__Request__:
Nothing beyond the line containing "ob[key] = value" is to be printed; print exactly each line from the start of the records below through that line, leaving out pictures.
-- START Task input --
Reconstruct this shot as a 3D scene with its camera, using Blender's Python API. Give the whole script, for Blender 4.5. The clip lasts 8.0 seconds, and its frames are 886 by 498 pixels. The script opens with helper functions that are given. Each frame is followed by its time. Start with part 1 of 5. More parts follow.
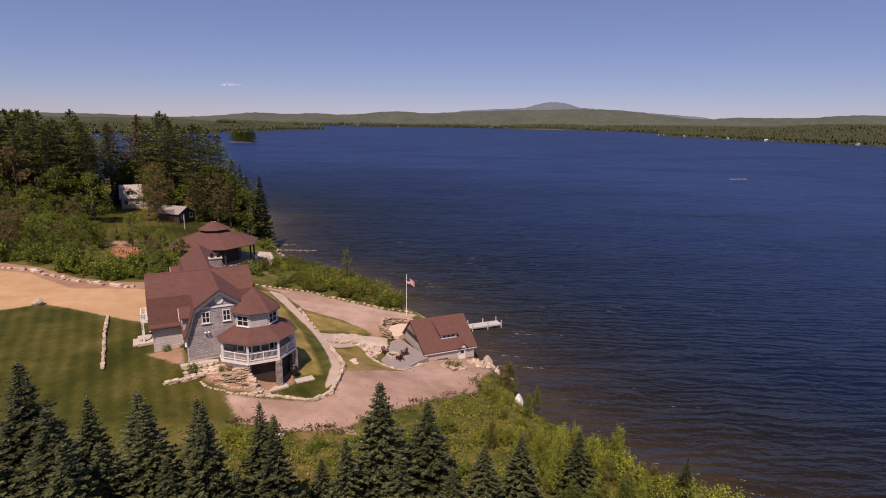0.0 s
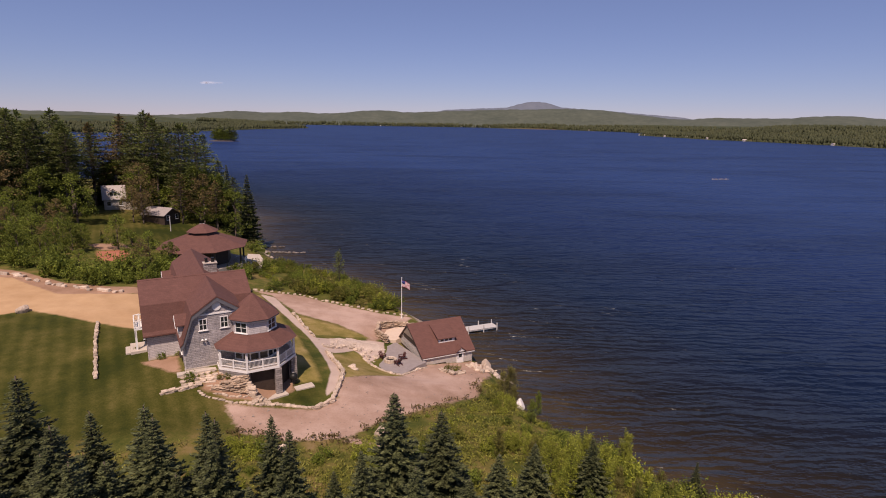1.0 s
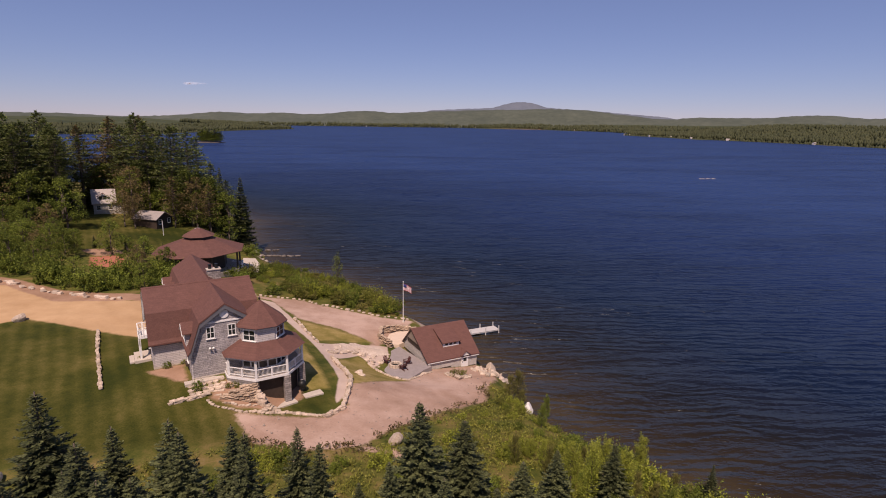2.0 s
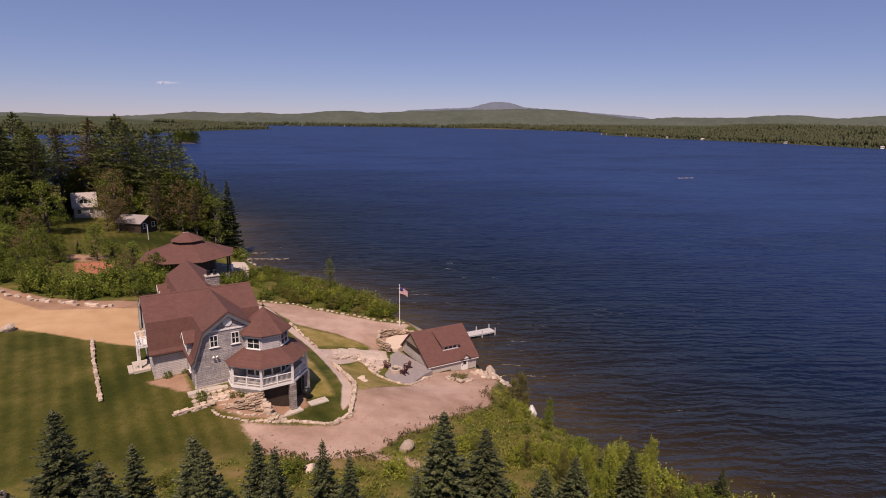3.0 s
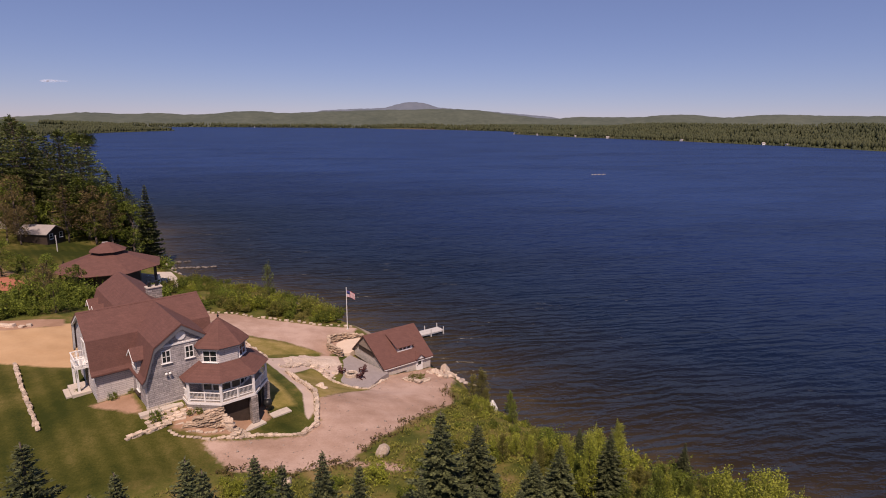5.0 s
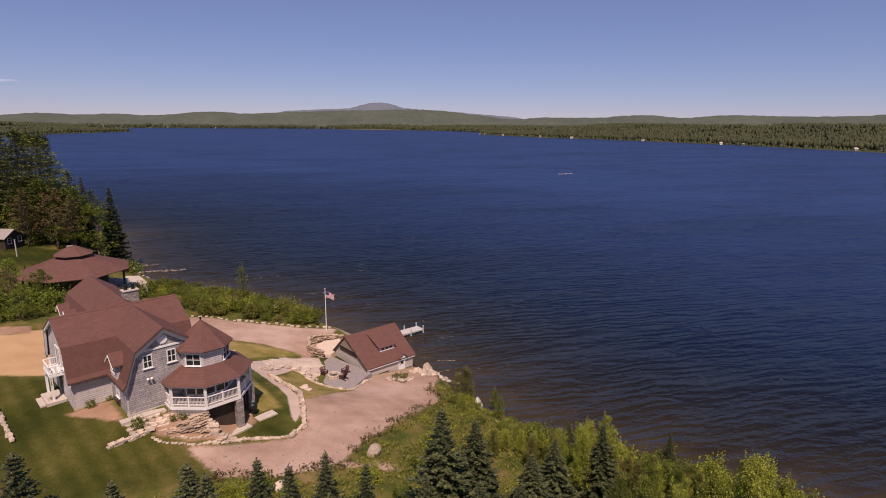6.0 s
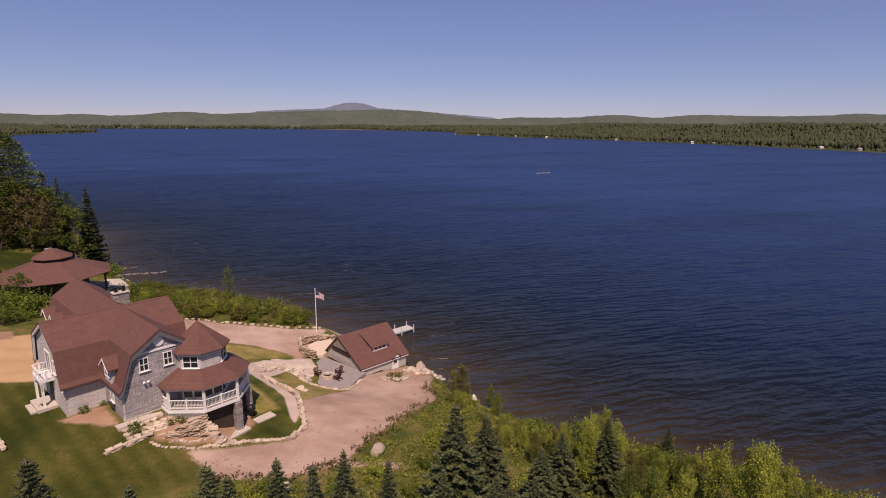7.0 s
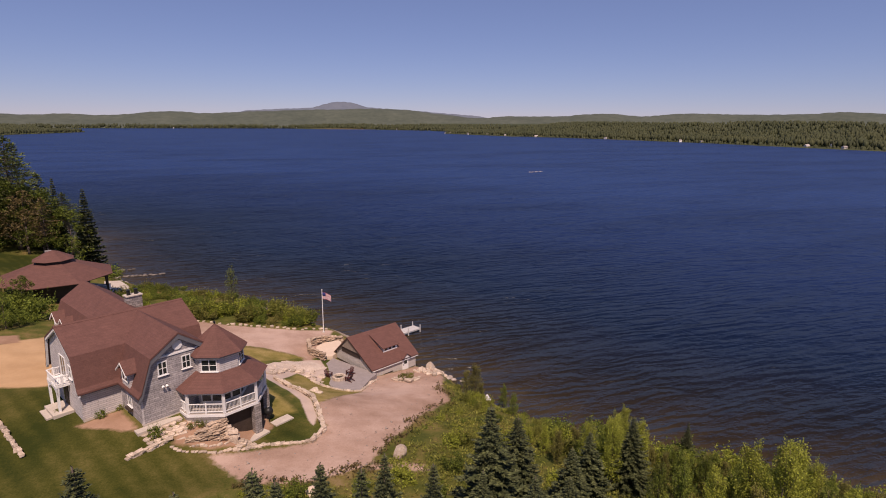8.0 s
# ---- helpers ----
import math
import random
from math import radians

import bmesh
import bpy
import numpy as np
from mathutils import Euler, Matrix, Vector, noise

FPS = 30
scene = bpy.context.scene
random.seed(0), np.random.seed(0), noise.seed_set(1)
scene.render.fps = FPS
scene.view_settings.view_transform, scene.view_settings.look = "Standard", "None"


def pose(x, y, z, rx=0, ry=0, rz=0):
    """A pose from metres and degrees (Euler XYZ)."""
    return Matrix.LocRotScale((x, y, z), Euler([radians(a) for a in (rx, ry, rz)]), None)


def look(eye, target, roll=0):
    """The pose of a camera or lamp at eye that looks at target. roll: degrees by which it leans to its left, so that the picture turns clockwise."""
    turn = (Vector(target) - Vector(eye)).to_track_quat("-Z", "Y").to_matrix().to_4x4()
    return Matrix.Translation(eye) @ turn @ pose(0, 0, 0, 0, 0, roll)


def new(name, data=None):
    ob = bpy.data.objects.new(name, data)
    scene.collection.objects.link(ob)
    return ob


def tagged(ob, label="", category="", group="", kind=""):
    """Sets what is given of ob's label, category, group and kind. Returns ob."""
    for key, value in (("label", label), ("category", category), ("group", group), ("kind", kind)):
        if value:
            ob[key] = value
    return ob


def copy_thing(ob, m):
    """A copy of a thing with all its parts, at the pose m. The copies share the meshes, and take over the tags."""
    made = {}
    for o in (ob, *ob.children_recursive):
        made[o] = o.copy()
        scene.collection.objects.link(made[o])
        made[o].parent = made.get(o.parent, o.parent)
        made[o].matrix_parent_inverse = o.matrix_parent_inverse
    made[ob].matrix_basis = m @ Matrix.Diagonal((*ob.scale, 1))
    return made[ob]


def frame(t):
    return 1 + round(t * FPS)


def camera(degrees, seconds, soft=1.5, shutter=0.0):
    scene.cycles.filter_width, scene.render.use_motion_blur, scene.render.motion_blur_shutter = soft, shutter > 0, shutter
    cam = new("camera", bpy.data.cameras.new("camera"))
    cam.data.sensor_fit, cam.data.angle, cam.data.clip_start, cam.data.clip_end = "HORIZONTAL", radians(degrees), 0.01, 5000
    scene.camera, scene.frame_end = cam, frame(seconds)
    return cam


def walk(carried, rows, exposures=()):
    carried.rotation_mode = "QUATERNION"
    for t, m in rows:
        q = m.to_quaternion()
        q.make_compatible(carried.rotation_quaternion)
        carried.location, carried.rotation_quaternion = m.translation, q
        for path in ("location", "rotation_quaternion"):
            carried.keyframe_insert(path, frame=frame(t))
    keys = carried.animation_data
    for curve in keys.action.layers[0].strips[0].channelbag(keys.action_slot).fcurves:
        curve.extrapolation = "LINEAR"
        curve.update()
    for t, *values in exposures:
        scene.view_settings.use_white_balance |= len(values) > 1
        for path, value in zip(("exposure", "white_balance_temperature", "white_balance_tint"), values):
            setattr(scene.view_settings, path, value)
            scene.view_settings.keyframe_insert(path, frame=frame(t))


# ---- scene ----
cam = camera(76.0, 8.0, soft=1.0)
PATH = [
    (0, (0.563, -0.63, 35.088), (0.574, 1.321, 34.649), 0.8),
    (0.5, (-0.469, -0.114, 35.276), (-0.425, 1.837, 34.834), 0.9),
    (1, (-1.608, 0.335, 35.416), (-1.536, 2.285, 34.975), 1.0),
    (1.5, (-2.76, 0.58, 35.521), (-2.663, 2.529, 35.082), 0.9),
    (3, (-6.921, 1.464, 36.19), (-6.729, 3.406, 35.751), 0.8),
    (3.5, (-8.141, 1.601, 36.13), (-7.878, 3.535, 35.694), 0.7),
    (4, (-9.327, 1.882, 36.104), (-8.978, 3.803, 35.669), 0.7),
    (4.5, (-10.442, 2.183, 36.085), (-10.028, 4.09, 35.65), 0.6),
    (6, (-13.418, 3.004, 35.689), (-12.832, 4.867, 35.257), 0.5),
    (6.5, (-14.446, 3.321, 35.475), (-13.814, 5.169, 35.045), 0.4),
    (7, (-15.624, 3.748, 35.398), (-14.959, 5.584, 34.967), 0.4),
    (7.5, (-16.876, 4.17, 35.34), (-16.195, 6.001, 34.91), 0.3),
    (8, (-18.275, 4.947, 35.48), (-17.575, 6.769, 35.046), 0.3),
]
walk(cam, [(t, look(eye, target, roll)) for t, eye, target, roll in PATH],
     [(0, -0.1, 6900, 27), (8, -0.1, 6900, 27)])

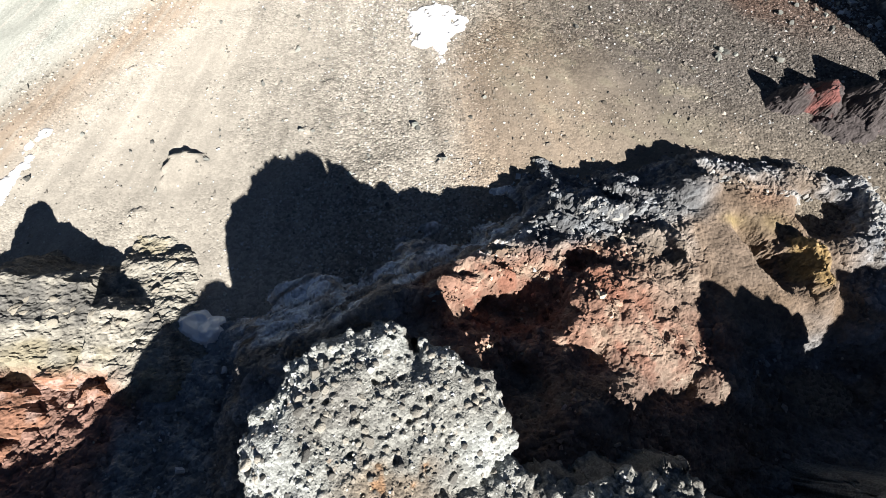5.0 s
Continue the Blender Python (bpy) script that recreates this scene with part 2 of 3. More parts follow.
def mesh_from(name, co, faces, colours=None, flat=True, coarse=None):
    me = bpy.data.meshes.new(name)
    me.vertices.add(len(co))
    me.vertices.foreach_set("co", np.ascontiguousarray(co, np.float32).ravel())
    n, k = faces.shape
    me.loops.add(n * k)
    me.loops.foreach_set("vertex_index", np.ascontiguousarray(faces, np.int32).ravel())
    me.polygons.add(n)
    me.polygons.foreach_set("loop_start", np.arange(0, n * k, k, dtype=np.int32))
    me.polygons.foreach_set("use_smooth", np.full(n, not flat))
    if colours is not None:
        layer = me.color_attributes.new("tint", "FLOAT_COLOR", "POINT")
        layer.data.foreach_set("color", np.c_[np.clip(colours, 0, 1.2) * TONE, np.ones(len(co)) if coarse is None else coarse].astype(np.float32).ravel())
    me.update(calc_edges=True)
    return me


def grid_faces(nx, ny, keep=None):
    i = np.arange(nx * ny).reshape(ny, nx)
    f = np.stack([i[:-1, :-1], i[:-1, 1:], i[1:, 1:], i[1:, :-1]], -1)
    return f[keep] if keep is not None else f.reshape(-1, 4)


def compact(co, faces, *others):
    used = np.unique(faces)
    back = np.zeros(len(co), np.int64)
    back[used] = np.arange(len(used))
    return [co[used], back[faces]] + [o[used] for o in others]


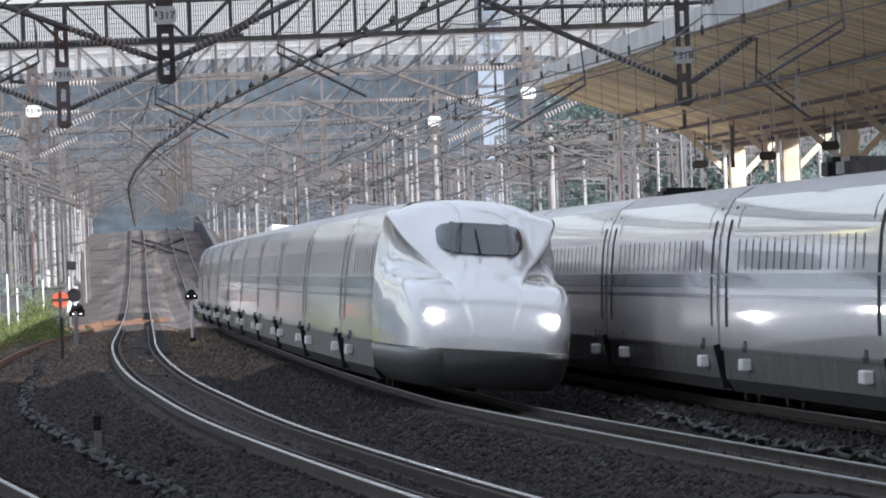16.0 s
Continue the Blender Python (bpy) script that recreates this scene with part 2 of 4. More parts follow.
def cant(line, y):
    """How far the left rail stands above the right one."""
    if line is SIDING:
        return 0.0
    return (0.05 if line is PARKED else 0.13) * max(0.0, min(1.0, (430 - y) / 120))


def station(line, y, off=0.0, up=0.0):
    e = 0.5
    t = Vector((line(y + e) - line(y - e), 2 * e, 0)).normalized()
    s = Vector((t.y, -t.x, 0))
    return (line(y) + s.x * off, y + s.y * off, GRADE(y) + up, s)


def steps(y0, y1, near=4.0, far=14.0):
    out, y = [], y0
    while y < y1:
        out.append(y)
        y += near if y < 320 else far
    return out + [y1]


# ---- ground ----
def ground():
    bm = bmesh.new()
    xs = [-1500, -500, -180, -80, -50, -36, -28, -22, -16, -10, -4, 2, 8, 14, 22, 40, 90, 250, 600, 1500]
    ys = [-80, 0, 60] + [90 + 10 * k for k in range(35)] + [460 + 40 * k for k in range(30)] + [1800, 2600, 4800]
    rows = []
    for y in ys:
        r = []
        for x in xs:
            c = MIDDLE(min(y, 1400)) + 3
            edge = max(0.0, min(1.0, (abs(x - c) - 14) / 25))
            lift = GRADE(y) if y < 1700 else 2.0 - (y - 1700) * 0.004
            z = lift * (1 - 0.75 * edge) - 0.42 + 0.02 * noise.noise(Vector((x * 0.2, y * 0.1, 0)))
            r.append(bm.verts.new((x, y, z)))
        rows.append(r)
    for a, b in zip(rows, rows[1:]):
        for k in range(len(xs) - 1):
            bm.faces.new((a[k], a[k + 1], b[k + 1], b[k]))
    ob = part("ground", bm, M_GRAVEL, None, smooth=True)
    tagged(ob, "brown stony railway ground with worn gravel", "ground", kind="structure")


SLEEPER_ME = None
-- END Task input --
__Answer below__:
Reconstruct this shot as a 3D scene with its camera, using Blender's Python API. Give the whole script, for Blender 4.5. The clip lasts 8.0 seconds, and its frames are 886 by 498 pixels. The script opens with helper functions that are given. Each frame is followed by its time. Start with part 1 of 5. More parts follow.
0.0 s
1.0 s
2.0 s
3.0 s
5.0 s
6.0 s
7.0 s
8.0 s
# ---- helpers ----
import math
import random
from math import radians

import bmesh
import bpy
import numpy as np
from mathutils import Euler, Matrix, Vector, noise

FPS = 30
scene = bpy.context.scene
random.seed(0), np.random.seed(0), noise.seed_set(1)
scene.render.fps = FPS
scene.view_settings.view_transform, scene.view_settings.look = "Standard", "None"


def pose(x, y, z, rx=0, ry=0, rz=0):
    """A pose from metres and degrees (Euler XYZ)."""
    return Matrix.LocRotScale((x, y, z), Euler([radians(a) for a in (rx, ry, rz)]), None)


def look(eye, target, roll=0):
    """The pose of a camera or lamp at eye that looks at target. roll: degrees by which it leans to its left, so that the picture turns clockwise."""
    turn = (Vector(target) - Vector(eye)).to_track_quat("-Z", "Y").to_matrix().to_4x4()
    return Matrix.Translation(eye) @ turn @ pose(0, 0, 0, 0, 0, roll)


def new(name, data=None):
    ob = bpy.data.objects.new(name, data)
    scene.collection.objects.link(ob)
    return ob


def tagged(ob, label="", category="", group="", kind=""):
    """Sets what is given of ob's label, category, group and kind. Returns ob."""
    for key, value in (("label", label), ("category", category), ("group", group), ("kind", kind)):
        if value:
            ob[key] = value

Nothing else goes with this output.